The new rules are expected to come into force from September 2026 and will extend existing rules that sought to address cases of bullying and harassment at banks to another 37,000 firms regulated by the FCA.
Specifically the rules will apply to all Financial Services and Markets Act 2000 (FSMA) firms with Part 4A permission as well as staff in those firms who are subject to the regulator’s Code of Conduct or CONCON.
At those firms “[s]erious, substantiated cases of poor personal behaviour will also need to be shared through regulatory references, in the same way financial misconduct currently is, making it harder for individuals to avoid consequences by moving from firm to firm,” the FCA has said in a press release announcing the rules changes.
The regulator indicated that, by aligning conduct rules as applicable to banks and non-bank regulated firms, it wants to:
- give firms confidence to take robust action against serious misconduct;
- drive consistency across the financial sector; and
- make it clearer when NFM can be a breach of FCA rules.
The FCA has repeatedly pointed out that non-financial misconduct and broader issues of firm culture are often very closely correlated with poor market conduct as well as consumer harm.

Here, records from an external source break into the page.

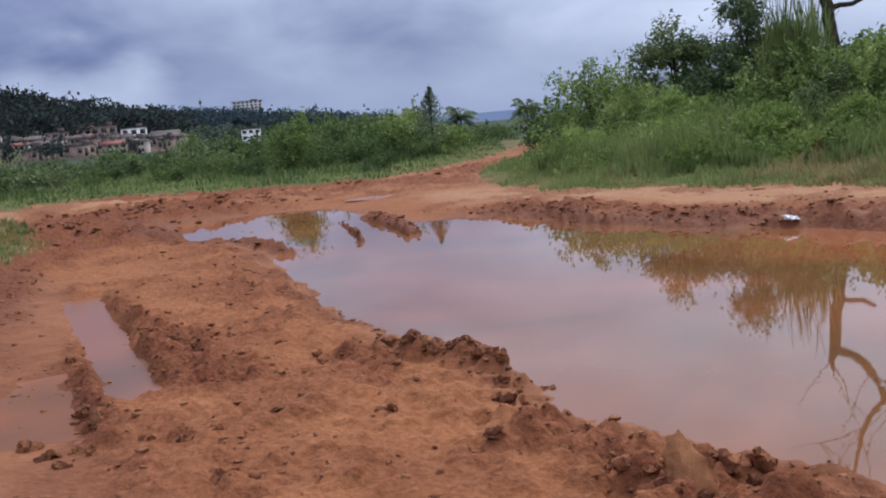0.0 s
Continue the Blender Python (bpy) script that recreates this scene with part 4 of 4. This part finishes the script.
for n in range(96):
    az, d = rng.uniform(-27.0, -13.6), rng.uniform(288, 392)
    kind = rng.uniform()
    shade = rng.uniform()
    wall = WALL_WHITE if shade < 0.06 else WALL_CREAM if shade < 0.32 else WALL_EARTH
    label = "red-roofed small house on the hillside" if kind > 0.9 else H_GREY if wall is WALL_EARTH else "small pale rendered house with a grey sheet roof"
    house(az, d, rng.uniform(2.8, 5.6), rng.uniform(2.2, 4.2), "flat" if kind < 0.35 else "hip" if kind < 0.5 else "gable", wall, ROOF_RED if kind > 0.9 else ROOF_GREY, label, 0.8, 1 if kind < 0.6 else 2, None, 3, -az + rng.uniform(-40, 40))
for n in range(12):
    az, d = rng.uniform(22, 38), rng.uniform(300, 400)
    house(az, d, rng.uniform(5, 7.5), rng.uniform(2.4, 3.2), "gable", WALL_EARTH, ROOF_RED if n % 3 == 0 else ROOF_GREY, "house on the slope behind the trees", 0.8, 1, None, 3, -az + rng.uniform(-25, 25))
house(-9.85, 300, 5.4, 3.1, "flat", WALL_WHITE, ROOF_GREY, "white cubic house with dark windows", 0.8, 2, 1.2, 3, group="buildings across the valley")
house(-9.9, 1130, 31, 12, "flat", WALL_GREY, ROOF_GREY, "long pale apartment building on the far ridge", 0.4, 4, 30.0, 7, group="buildings across the valley")
house(-1.1, 700, 12, 12.5, "flat", WALL_GREY, ROOF_GREY, "grey tower block beyond the trees", 0.8, 7, None, 4, group="buildings across the valley")
house(-2.3, 520, 13, 5.5, "flat", WALL_WHITE, ROOF_GREY, "white framed building beyond the bushes", 0.6, 3, None, 4, group="buildings across the valley")
for az, d, wide, high in ((-12.6, 1080, 14, 9), (-14.0, 1050, 10, 8), (-11.4, 1120, 12, 10), (-7.4, 1060, 11, 8)):
    house(az, d, wide, high, "flat", WALL_GREY, ROOF_GREY, "hazy building among trees on the far ridge", 0.6, 3, None, 4, group="buildings across the valley")


def mast(az, d, high):
    x, y = polar(az, d)
    z = float(ground_z(x, y)[0])
    ob = thing("radio_mast", "thin radio mast on the far ridge", "mast", at=(x, y, z))
    part("pole", mesh_of("pole", *tube([(0, 0, -1), (0, 0, high)], [0.5, 0.25], 5), ROOF_GREY), ob)
    part("antenna", mesh_of("antenna", *block(-1.2, 1.2, -0.3, 0.3, high * 0.75, high * 0.9), ROOF_GREY), ob)


mast(-12.35, 1100, 24)
mast(-6.25, 1050, 24)

# ---- clay clods and litter ----


def chunk(rng, wide, deep, high, points=13, grain=0.10, cuts=2):
    """A broken piece of clay: the hull of a few corners, its faces split and crumbled."""
    bm = bmesh.new()
    for _ in range(points):
        d = Vector((rng.gauss(0, 1), rng.gauss(0, 1), rng.gauss(0, 1))).normalized() * rng.uniform(0.72, 1.08)
        bm.verts.new((d.x * wide, d.y * deep, d.z * high))
    hull = bmesh.ops.convex_hull(bm, input=bm.verts)
    inside = [g for g in hull["geom_interior"] if isinstance(g, bmesh.types.BMVert)]
    if inside:
        bmesh.ops.delete(bm, geom=inside, context="VERTS")
    bmesh.ops.subdivide_edges(bm, edges=bm.edges, cuts=cuts, use_grid_fill=True)
    off = Vector((rng.uniform(0, 50), rng.uniform(0, 50), rng.uniform(0, 50)))
    small = min(wide, deep, high)
    for v in bm.verts:
        p = v.co / small
        v.co += small * grain * Vector((noise.noise(p * 2.6 + off), noise.noise(p * 2.6 - off), 1.3 * noise.noise(p * 3.1 + off * 2) + 0.5 * noise.noise(p * 7.0 + off)))
    bmesh.ops.triangulate(bm, faces=bm.faces)
    bmesh.ops.recalc_face_normals(bm, faces=bm.faces)
    bm.verts.index_update()
    made = np.array([v.co[:] for v in bm.verts]), np.array([[v.index for v in f.verts] for f in bm.faces])
    bm.free()
    return made


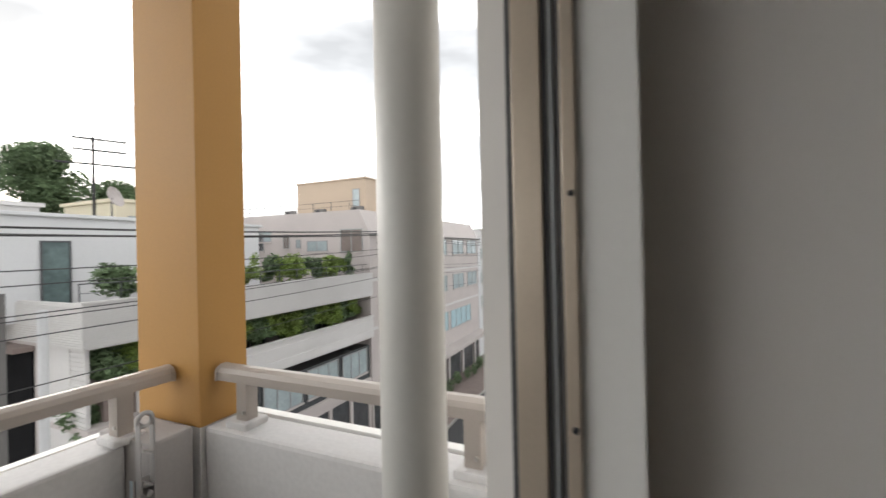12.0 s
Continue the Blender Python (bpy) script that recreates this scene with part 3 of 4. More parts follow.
def parapet_rail(a, b, lbl, posts):
    r = thing("handrail", lbl, "handrail", "balcony handrails")
    a, b = Vector(a), Vector(b)
    d = (b - a).normalized()
    s = Vector((-d.y, d.x, 0))
    bm = bmesh.new()
    pr_ = [(-0.034, 0.0), (-0.034, 0.028), (-0.026, 0.042), (-0.010, 0.050), (0.010, 0.050), (0.026, 0.042), (0.034, 0.028), (0.034, 0.0)]
    rows = [[bm.verts.new(p + s * u + Vector((0, 0, w))) for u, w in pr_] for p in (a, b)]
    for i in range(8):
        bm.faces.new((rows[0][i], rows[0][(i + 1) % 8], rows[1][(i + 1) % 8], rows[1][i]))
    bm.faces.new(rows[0][::-1]); bm.faces.new(rows[1])
    bmesh.ops.recalc_face_normals(bm, faces=bm.faces[:])
    part("top_rail", bm, M_RAILM, r)
    for e, k_ in ((a, -1), (b, 1)):
        bm = bmesh.new()
        rows = [[bm.verts.new(e + d * k_ * o + s * u * 1.08 + Vector((0, 0, w * 1.06 - 0.002))) for u, w in pr_] for o in (0.0, 0.012)]
        for i in range(8):
            bm.faces.new((rows[0][i], rows[0][(i + 1) % 8], rows[1][(i + 1) % 8], rows[1][i]))
        bm.faces.new(rows[0][::-1]); bm.faces.new(rows[1])
        bmesh.ops.recalc_face_normals(bm, faces=bm.faces[:])
        part("end_cap", bm, M_RAILM, r)
    for t in posts:
        p = a + d * t
        post = part("post", boxes((p.x - 0.024, p.x + 0.024, p.y - 0.024, p.y + 0.024, PZ + 0.008, a.z), bevel=0.003), M_RAILM, r)
        part("post_base", boxes((p.x - 0.048, p.x + 0.048, p.y - 0.048, p.y + 0.048, PZ - 0.004, PZ + 0.022), bevel=0.008), M_CONC, post, "mortar foot")
        part("bolt", tube((p.x + 0.012, p.y - 0.030, PZ + 0.05), (p.x + 0.012, p.y - 0.022, PZ + 0.05), 0.006, 8), M_STEEL, post)
    return r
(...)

And this position is explicitly repeated in the foreword to the newly released consultation paper: “[o]ne of the clearest warning signs of a failing culture is non-financial misconduct” including behaviors such as bullying and sexual harassment “going unchallenged.”
According to the FCA many firms “including the overwhelming majority of those who responded” to the consultation have asked for the strengthening of the existing rules in order to help them act decisively when non-financial misconduct is identified.
Wider misconduct
The FCA has also clarified that the new rules address “wider forms of misconduct” not only “limited to protected characteristics” and so are not a duplication of “existing legal obligations on firms under the Equality Act and the recent preventative duty to protect workers from sexual harassment.”
Sarah Pritchard, the FCA’s deputy chief executive, said: “Behavior like bullying or harassment going unchallenged is one of the reddest flags – a culture where this occurs can raise questions about a firm’s decision making and risk management.”
She added that the new rules “will help drive consistency across industry and support the vast majority of firms that want to do the right thing to deepen trust in financial services.”
Rob Mason, Global Relay’s director of regulatory intelligence suggested that the number of firms being pulled into the regulatory net is “significant” and could include “insurers and insurance brokers, consumer credit firms, non-bank mortgage lenders, payment service providers, and some investment firms” some of which “have never previously required a system or methodology to identify and report this type of risk.”
Claire Cross, a partner at law firm Corker Binning and former FCA official, was quoted by the FT saying: “Firms newly subject to the rules are unlikely to risk criticism for failing to report and so will err on the side of caution in borderline cases. Individuals will need to be prepared to fight their corner on what does, and does not, need to be reported.”
“Behavior like bullying or harassment going unchallenged is one of the reddest flags.”
Sarah Pritchard, deputy chief executive, FCA
Along with the rule changes, the FCA is also consulting on whether firms will need additional guidance in its Handbook on how to comply with the new rules. That consultation process is open until 10 September 2025.
Pragmatic move by regulator
In September 2023, the FCA proposed a new regulatory framework on Diversity and Inclusion (D&I) in the financial sector. It was these proposals that included a section on how to capture and deal with non-financial misconduct.
And in October 2024, the regulator published the results of a survey of approximately 1,000 firms, which found that the number of allegations of NFM reported increased substantially between 2021 and 2023.
Those results showed that bullying and harassment (26%) and discrimination (23%), as well as a group of issues labelled as ‘other’ (41%)’ were those most frequently recorded by firms. The last gave a clear indication of how difficult firms found categorizing misconduct and suggested that, at the least, some guidance from the FCA was required in this area.
Then, in March this year, the FCA decided to shelve its plans for new rules centering on data collection and D&I claiming that it was seeking to “avoid duplication and unnecessary costs”, while at the same time confirming that the proposals for extending the NFM regime would go ahead.
In extending the misconduct regime to a wider array of firms while descoping its D&I efforts the FCA appears to be making a distinction between issues that it can demonstrate are often linked to other serious problems, including some that eventually necessitate regulatory intervention, and those, like diversity, where a link between workforce make-up and resultant benefits or regulatory consequences, are much more difficult to establish.
The regulator may also be trying to be more realistic about the extent of its remit and resources, focusing on an area it already has some experience policing and where it has widespread support from regulated firms who are generally keen to address issues of bullying and harassment themselves.